Io credo che la Chiesa resti condizionata dai privilegi che certi ecclesiastici continuano ad avere e non completamente concentrata sulle questioni di fede. Io spero che possa cambiare anche in questo e che preti e vescovi possano concentrarsi sulle necessità dei bisognosi e delle loro famiglie e dei loro figli. E prego che sempre meno bambini vengano molestati. Penso inoltre, come molte delle vittime, che Papa Francesco non abbia fatto ancora niente di sostanziale per eliminare questi abusi, ma abbia solo compiuto alcuni passi. Quando è venuto negli Usa ha applaudito il coraggio degli arcivescovi statunitensi nell'affrontare questo tema, cosa che ho trovato profondamente offensiva, come molti nel mio paese, per l'opporsi della maggior parte dei vescovi ai cambiamenti, a meno di non avere una pistola alla tempia.
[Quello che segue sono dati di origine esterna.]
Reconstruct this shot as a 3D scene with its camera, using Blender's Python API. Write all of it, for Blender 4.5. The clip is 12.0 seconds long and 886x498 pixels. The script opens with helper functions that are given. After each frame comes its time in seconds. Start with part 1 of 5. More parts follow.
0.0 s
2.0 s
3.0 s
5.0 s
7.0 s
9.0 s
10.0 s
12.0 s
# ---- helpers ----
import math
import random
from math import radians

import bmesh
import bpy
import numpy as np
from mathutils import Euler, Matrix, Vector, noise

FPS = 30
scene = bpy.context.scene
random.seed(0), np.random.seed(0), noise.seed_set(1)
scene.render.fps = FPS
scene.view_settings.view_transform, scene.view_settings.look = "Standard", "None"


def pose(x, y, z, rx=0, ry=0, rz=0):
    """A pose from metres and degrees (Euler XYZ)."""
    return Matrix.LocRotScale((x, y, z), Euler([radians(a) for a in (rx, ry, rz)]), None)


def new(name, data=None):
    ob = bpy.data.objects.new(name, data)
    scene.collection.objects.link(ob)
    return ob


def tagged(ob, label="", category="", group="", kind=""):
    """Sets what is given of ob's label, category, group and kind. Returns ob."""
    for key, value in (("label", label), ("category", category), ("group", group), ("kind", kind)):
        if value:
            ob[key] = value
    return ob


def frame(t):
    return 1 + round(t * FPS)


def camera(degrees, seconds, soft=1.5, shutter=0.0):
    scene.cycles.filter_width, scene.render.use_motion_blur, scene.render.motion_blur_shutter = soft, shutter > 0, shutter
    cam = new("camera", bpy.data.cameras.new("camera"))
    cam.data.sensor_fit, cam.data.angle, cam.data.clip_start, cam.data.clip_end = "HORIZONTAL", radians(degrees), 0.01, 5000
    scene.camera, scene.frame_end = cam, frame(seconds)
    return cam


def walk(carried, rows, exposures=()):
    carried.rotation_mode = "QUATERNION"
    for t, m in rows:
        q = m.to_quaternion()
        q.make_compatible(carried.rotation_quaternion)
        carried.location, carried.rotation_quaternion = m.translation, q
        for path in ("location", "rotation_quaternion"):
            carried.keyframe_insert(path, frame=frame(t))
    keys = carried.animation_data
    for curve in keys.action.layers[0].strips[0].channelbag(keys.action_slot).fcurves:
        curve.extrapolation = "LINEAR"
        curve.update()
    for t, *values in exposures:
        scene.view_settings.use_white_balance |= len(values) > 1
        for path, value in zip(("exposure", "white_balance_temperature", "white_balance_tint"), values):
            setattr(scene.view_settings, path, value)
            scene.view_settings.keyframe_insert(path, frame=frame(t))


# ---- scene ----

Ancora molto, la maggior parte, rimane da fare, ma spero che questo Papa riesca a portare a termine il compito.

Tornando invece al cinema, e al boicottaggio degli Oscar per la mancanza di nomination 'black'. Ci sono ancora problemi in questo senso, secondo la sua esperienza?
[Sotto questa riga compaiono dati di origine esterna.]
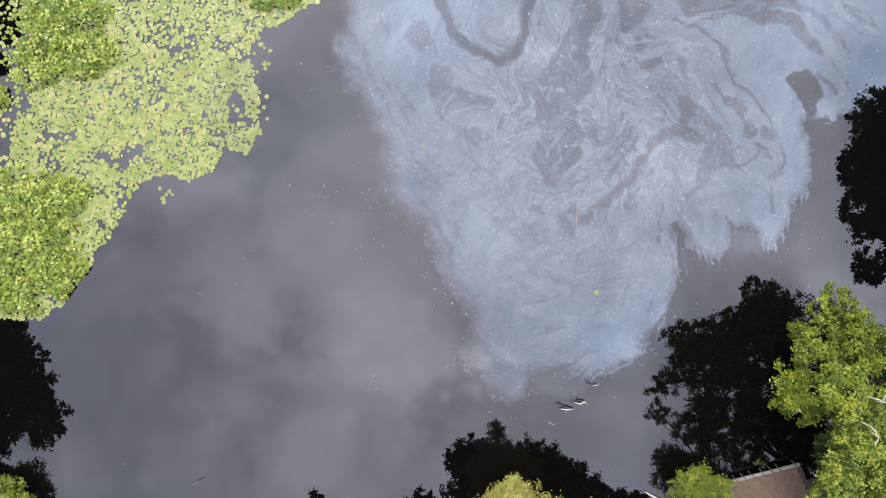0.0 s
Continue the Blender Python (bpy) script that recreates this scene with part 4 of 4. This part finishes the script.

MICHAEL KEATON: Non sono bravo a dare risposte brevi su certi temi, tanto meno su uno così importante e sentito come quello che riguarda le persone di colore e la loro discriminazione, del quale sento parlare sin da quando ero bambino e che sin da allora mi dava fastidio. Si tratta di un problema talmente più grande di quel che riguarda la questione legata agli Oscar. Un discorso molto complesso, ma insieme anche incredibilmente semplice che potremmo ridurre alla domanda se sia una cosa giusta o ingiusta. Non so se in Europa la situazione sia la stessa ovunque, ma probabilmente il problema oltre che nel background dei votanti è nel sistema stesso. Un problema che assume una importanza decisamente maggiore a livello mondiale, e che nel mio Paese costituisce ancora un tema molto sentito e attuale. Forse anche per questo non mi preoccupo granché della questione 'Oscar'; faccio quello che devo fare, ma il problema è altrove.